The ANC has turned against South Africa. That much was clear before Zuma uttered a single word of his State of the Nation Address last Thursday.
The empty, barricaded streets around Parliament, the razor wire and riot police on every corner, the soldiers with automatic rifles patrolling the red carpet, the snipers on the rooftops – that really said it all. The ANC sees the people as the enemy because they have become the enemy of the people.
South Africans should be very clear about President Zuma’s agenda. He is motivated by one consideration only: the need for his faction in the ANC to stay in power after 2019 in order to keep him in riches and out of jail. This requires him to keep feeding and growing the ever-hungry public-private partnership that is his Zupta patronage network.
Look beyond the empty rhetoric and tired rehash of old failed policies and this becomes crystal clear. Under the pretext of prioritising “radical socio-economic transformation” he justifies increased state control in order to push through policies that are designed solely to enrich his political and business cronies. His real project is to facilitate and accelerate large-scale massive intensified corruption.
“… government will utilise to the maximum, the strategic levers that are available to the State. This includes legislation, regulations, licensing, budget and procurement as well as Broad-based Black Economic Empowerment charters to influence the behaviour of the private sector and drive transformation.”
By giving radical economic transformation a sense of great urgency, he is looking to bypass the normal checks and balances that slow down or block the flow of corrupt deals to his network. Zuma would have us believe the MPRDA Bill and proposed State Mining Company will benefit the people. In reality, they will provide ANC cronies with lucrative mining deals while harming SA by deterring investment and threatening thousands of jobs.
He corrupts noble causes like land reform and black economic empowerment for the benefit of the ANC elite. He’d have us believe that a switch to expropriation will speed up the transfer of land to millions of black South Africans. In reality, he is hoping to expedite narrow-based land deals like the Limpopo farm that Agriculture Minister Gugile Nkwinti lined up for two ANC friends. The deal, reported in last week’s Sunday Times, ploughed through R130 million of public money, while 31 farm workers went unpaid and a productive farm fell into disrepair.
He packages a scaled-up system of legislated bribes as driving transformation through an accelerated BBBEE programme. In reality, the new procurement regulations published on 20 January 2017 completely abandon the best aspects of the previous policy. They erase the requirements for business to contribute to finding and mentoring young black entrepreneurs and helping them access supply chains. They erase the requirements for business to contribute to education, to training their workers, to buying locally, to giving their workers a stake in the company. All to smooth the flow of tenders to the right cronies. The ultimate effect will increase broad-based theft: each and every South African will pay even more for roads, classrooms, electricity, water, transport and thousands of other goods and services.
This is not the state of the nation. This is the state against the nation. Zuma’s populist radical economic transformation is a devious divide and rule tactic that will only impede the inclusive economic growth we urgently need if we are to tackle poverty and inequality.

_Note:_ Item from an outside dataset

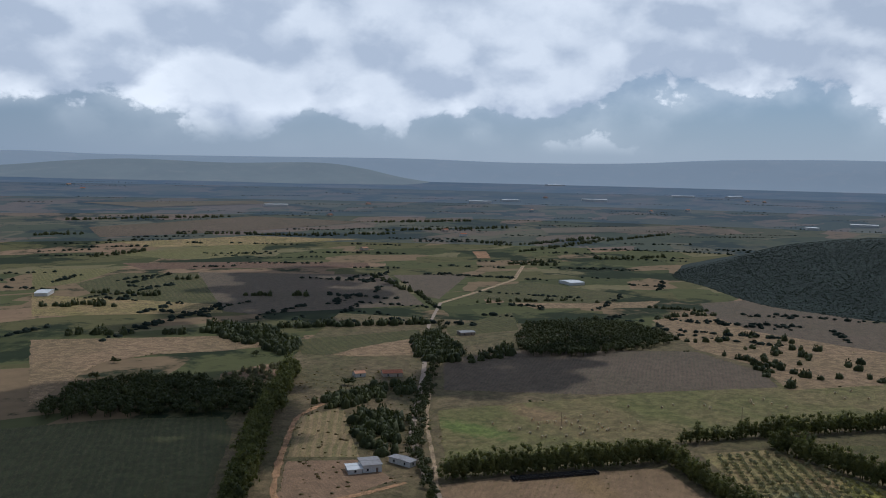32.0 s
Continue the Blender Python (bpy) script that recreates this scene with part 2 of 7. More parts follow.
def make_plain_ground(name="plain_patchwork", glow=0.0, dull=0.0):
    """The wide plain: a patchwork of fields, woods and stubble. Far off, a backdrop: air haze painted as bluish
    emission and duller colour.
    """
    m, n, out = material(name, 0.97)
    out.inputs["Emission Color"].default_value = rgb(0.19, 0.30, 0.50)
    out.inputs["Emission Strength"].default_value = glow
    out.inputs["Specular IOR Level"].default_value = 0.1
    co = n.add("TexCoord").outputs["Object"]
    bent = n.add("VectorMath", {0: co, 1: n.add("VectorMath", {0: n.add("TexNoise", {"Vector": co, "Scale": 0.004}).outputs["Color"], 1: (90, 90, 0)}, operation="MULTIPLY").outputs[0]}, operation="ADD").outputs[0]
    cell = n.add("TexVoronoi", {"Vector": n.add("Mapping", {"Vector": bent, "Rotation": (0, 0, 0.5), "Scale": (0.0065, 0.0125, 0.0)}).outputs[0], "Scale": 1.0}, distance="CHEBYCHEV")
    pick = n.add("SeparateXYZ", {0: cell.outputs["Color"]}).outputs
    ramp = n.add("ValToRGB", {0: pick[0]})
    ramp.color_ramp.interpolation = "CONSTANT"
    for at, col in ((0.0, rgb(0.135, 0.120, 0.050)), (0.22, rgb(0.25, 0.170, 0.095)), (0.38, rgb(0.115, 0.115, 0.046)),
                    (0.55, rgb(0.30, 0.195, 0.115)), (0.68, rgb(0.085, 0.090, 0.036)), (0.84, rgb(0.21, 0.175, 0.085))):
        e = ramp.color_ramp.elements.new(at) if at else ramp.color_ramp.elements[0]
        e.color = col
    grain = n.noise(co, 0.05, 8.0, 0.75)
    woods = n.ramp(n.noise(co, 0.0045, 8.0, 0.68), 0.52, 0.58)
    bush = n.ramp(n.noise(co, 0.03, 8.0, 0.75), 0.56, 0.62)
    col = n.mix(woods, ramp.outputs[0], rgb(0.030, 0.040, 0.018))
    col = n.mix(n.math("MULTIPLY", bush, 0.8), col, rgb(0.032, 0.042, 0.018))
    k = n.math("ADD", 0.6, n.math("MULTIPLY", grain, 0.8))
    col = n.add("MixRGB", {0: 1.0, 1: col, 2: n.add("CombineXYZ", {0: k, 1: k, 2: k}).outputs[0]}, blend_type="MULTIPLY").outputs[0]
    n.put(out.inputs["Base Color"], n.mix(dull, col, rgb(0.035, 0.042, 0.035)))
    return m


PLAIN = make_plain_ground()
# Haze painted stronger from ring to ring: more blue emission, duller colour.
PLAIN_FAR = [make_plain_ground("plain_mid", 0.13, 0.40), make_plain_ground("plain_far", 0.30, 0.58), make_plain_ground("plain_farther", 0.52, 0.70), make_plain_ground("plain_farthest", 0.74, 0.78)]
ROUGH = soil("rough_meadow", rgb(0.108, 0.098, 0.050), rgb(0.158, 0.122, 0.076), rgb(0.075, 0.075, 0.034), 0.02, contrast=1.5)
DRY = soil("dry_stubble", rgb(0.36, 0.205, 0.125), rgb(0.28, 0.16, 0.10), rgb(0.22, 0.145, 0.08), 0.012, 3.0, 12)
DRY_PINK = soil("dry_pink_soil", rgb(0.255, 0.172, 0.125), rgb(0.225, 0.152, 0.106), rgb(0.19, 0.135, 0.088), 0.012, 2.2, 18)
DULL = soil("dull_brown_pasture", rgb(0.165, 0.135, 0.092), rgb(0.135, 0.122, 0.072), rgb(0.11, 0.107, 0.052), 0.01)
DRY_BROWN = soil("dark_stubble", rgb(0.235, 0.145, 0.105), rgb(0.185, 0.115, 0.085), rgb(0.29, 0.185, 0.125), 0.012, 2.5, 160)
ORANGE = soil("orange_soil", rgb(0.42, 0.245, 0.150), rgb(0.33, 0.20, 0.125), rgb(0.25, 0.185, 0.10), 0.04)
SAND = soil("pale_track_dust", rgb(0.37, 0.285, 0.205), rgb(0.31, 0.24, 0.17), rgb(0.235, 0.185, 0.12), 0.05)
RED = soil("red_plough", rgb(0.25, 0.095, 0.055), rgb(0.20, 0.08, 0.05), rgb(0.28, 0.13, 0.08), 0.02, 2.0, 0)
GREEN_DULL = soil("rough_green_meadow", rgb(0.094, 0.100, 0.038), rgb(0.128, 0.110, 0.052), rgb(0.066, 0.076, 0.027), 0.015)
MEADOW = soil("olive_green_meadow", rgb(0.078, 0.088, 0.032), rgb(0.108, 0.098, 0.045), rgb(0.056, 0.067, 0.023), 0.015)
GREEN_BRIGHT = soil("bright_green_crop", rgb(0.085, 0.19, 0.045), rgb(0.10, 0.17, 0.05), rgb(0.06, 0.13, 0.03), 0.02)
LAWN = soil("lawn", rgb(0.105, 0.145, 0.045), rgb(0.150, 0.155, 0.065), rgb(0.08, 0.115, 0.034), 0.05)
STRAW = soil("straw_meadow", rgb(0.30, 0.215, 0.125), rgb(0.20, 0.17, 0.075), rgb(0.15, 0.14, 0.055), 0.02)
GROVE = soil("grove_floor", rgb(0.33, 0.205, 0.135), rgb(0.22, 0.175, 0.088), rgb(0.25, 0.20, 0.12), 0.012, contrast=1.4)
VINE_SOIL = soil("vineyard_floor", rgb(0.19, 0.145, 0.085), rgb(0.15, 0.13, 0.065), rgb(0.21, 0.15, 0.09), 0.02)
SCRUB = soil("scrub_floor", rgb(0.175, 0.125, 0.088), rgb(0.135, 0.110, 0.064), rgb(0.095, 0.085, 0.042), 0.04)
CROP_DARK = soil("dark_vegetable_crop", rgb(0.060, 0.074, 0.030), rgb(0.080, 0.080, 0.040), rgb(0.050, 0.060, 0.026), 0.02, 4.0, 110)
DRAB = soil("drab_bank_meadow", rgb(0.20, 0.160, 0.100), rgb(0.165, 0.140, 0.080), rgb(0.13, 0.12, 0.06), 0.02)
BARE_STONE = rgb(0.30, 0.235, 0.15)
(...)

Poor South Africans should be his central concern. Instead, they have become his sacrificial lambs. Their futures are being sacrificed on his twin alters of political expedience and personal wealth accumulation. No group will suffer more acutely than our 5,7 million unemployed youth (South Africans aged 15-34), a number that has grown by a staggering 340 000 in the past year. Over 2 million of them have given up even looking for work. They are our lost generation, their futures surrendered to Zuma’s self-serving agenda.
What they need from government is a determined and intensified effort to give them the education and skills they need to be productive adults. And a government committed to opening up opportunities for them to get ahead by driving inclusive, private sector led economic growth. The DA puts young people front and centre of our policies, which I outlined in my SONA reply speech in the National Assembly on Tuesday.
SA needs a government that works with and for the people; a government that builds trust by promoting the public good; a government that takes SA forwards and brings hope to the lost generation. The DA will be that government.